Brian Hooks and Omar Jahwar – Opinion Contributors

Published 1:25 p.m. ET May 31, 2020

What does it say about our society when a man spends eight minutes desperately asking a person sworn to protect his life not to end it?

The police in Minneapolis had confronted George Floyd on suspicion of a nonviolent crime. Onlookers who joined him in pleading with the arresting officer to remove his knee from Floyd’s neck were also unsuccessful. He died. And we are all witnesses.

And what does it say about our society when a man is killed and it takes the justice system 74 days to respond?

That’s how long it took for the two men who killed Ahmaud Arbery to be arrested, though authorities had identified them within hours of the shooting. And just last week, another 14 days later, a third man was taken in by police. 

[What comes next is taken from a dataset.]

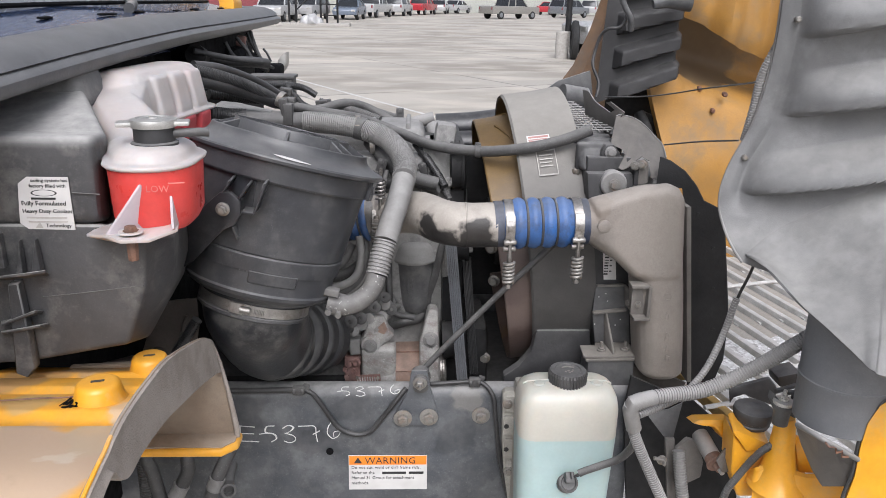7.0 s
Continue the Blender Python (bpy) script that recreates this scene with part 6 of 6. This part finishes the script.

The actions of the people we trust to carry out our country’s promise of equal justice under the law speak volumes about how much more our country must do to live up to our ideals. 

These horrific events come at a time when states and the federal government are beginning to remove the double standards that violate that promise. Notably, laws that criminalize poverty and reinforce systemic racism are being changed. The two of us have participated in the diverse coalition that supports this movement for justice reform. Alongside many others, we’ve experienced the excitement of real progress.

But Ahmaud Arbery’s murder, and now the tragic death of George Floyd, are heartbreaking reminders that whatever our country has accomplished through legal reform, we aren’t nearly finished rooting out deep-seated injustice. Simply changing laws, while necessary, is woefully insufficient.

Book Justice

That’s because justice does not only live in books or legal statutes. It is written on the hearts of human beings. Without a change of heart, a law can only do so much.

When Arbery was killed, the law required swift action. But that’s not what happened.

Had the races been reversed — that is, had the men in the truck holding guns been black and the jogger white — it is simply unimaginable that an arrest would have taken more than two months.

The fact that no reasonable person can disagree with this observation shows how complacent we’ve become with a double standard in our justice system. What would be unacceptable for one group is seen as commonplace for another.

The many explanations that surfaced after Arbery’s killing have become familiar excuses for the unequal application of the law.

But he looked like a criminal. But he has a record. But he was trespassing a few weeks earlier. (But he was black.)

None of these excuses justify allowing those who killed this unarmed man to walk away. This is not justice. And neither is the brutality of what happened to George Floyd.

But this failure in our country’s core institutions is not limited to the justice system.

Research shows that in the United States, African American men are 2.5 times more likely to be killed by police than white men. And while violence against black men is the most stark illustration of the injustice baked into our institutions, we see inequities across society that contribute to devastating outcomes.

We see it in education where only 6% of black high school students graduate ready for college (compared with a still abysmal 25% for everyone else). In communities, blacks are incarcerated at five times the rate of whites. In the economy, black families’ net worth is just 25% the national average.

Cultural Transformation

Changing laws will help improve these outcomes, in part.  But we must do more.  Removing the barriers that are holding people back requires a deeper personal and cultural transformation.

If we are to live up to our ideals as a country, then the way our institutions function in practice must reflect a deep belief in people –in all people: in our schools, communities, businesses, and our system of justice. And all Americans must commit to break down the barriers that betray that belief. As long as anyone among us is treated as less than an equal part of our shared humanity, we all have much more to do.

You’ll find few who say they disagree with that statement. But actions speak louder than words. And the actions in Minnesota and Georgia speak for themselves.

The same urgent energy and spirit of unity that has emerged to change the laws that govern our justice system must come together to help us break down more fundamental barriers across society. It starts with every American asking themselves: can we live with social institutions that don’t live up to our ideals?

Or will we confront the practices that treat some among us as less than others — a view that took Ahmaud Arbery from his family forever and left his loved ones waiting 74 days for justice, and ended George Floyd’s life in those few, horrific minutes.

Brian Hooks is CEO of Stand Together, the philanthropic community founded by Charles Koch, where Omar Jahwar, founder of Urban Specialists, leads “Course Correction Conversations” to bring diverse groups of people together to address injustice and heal after tragedy.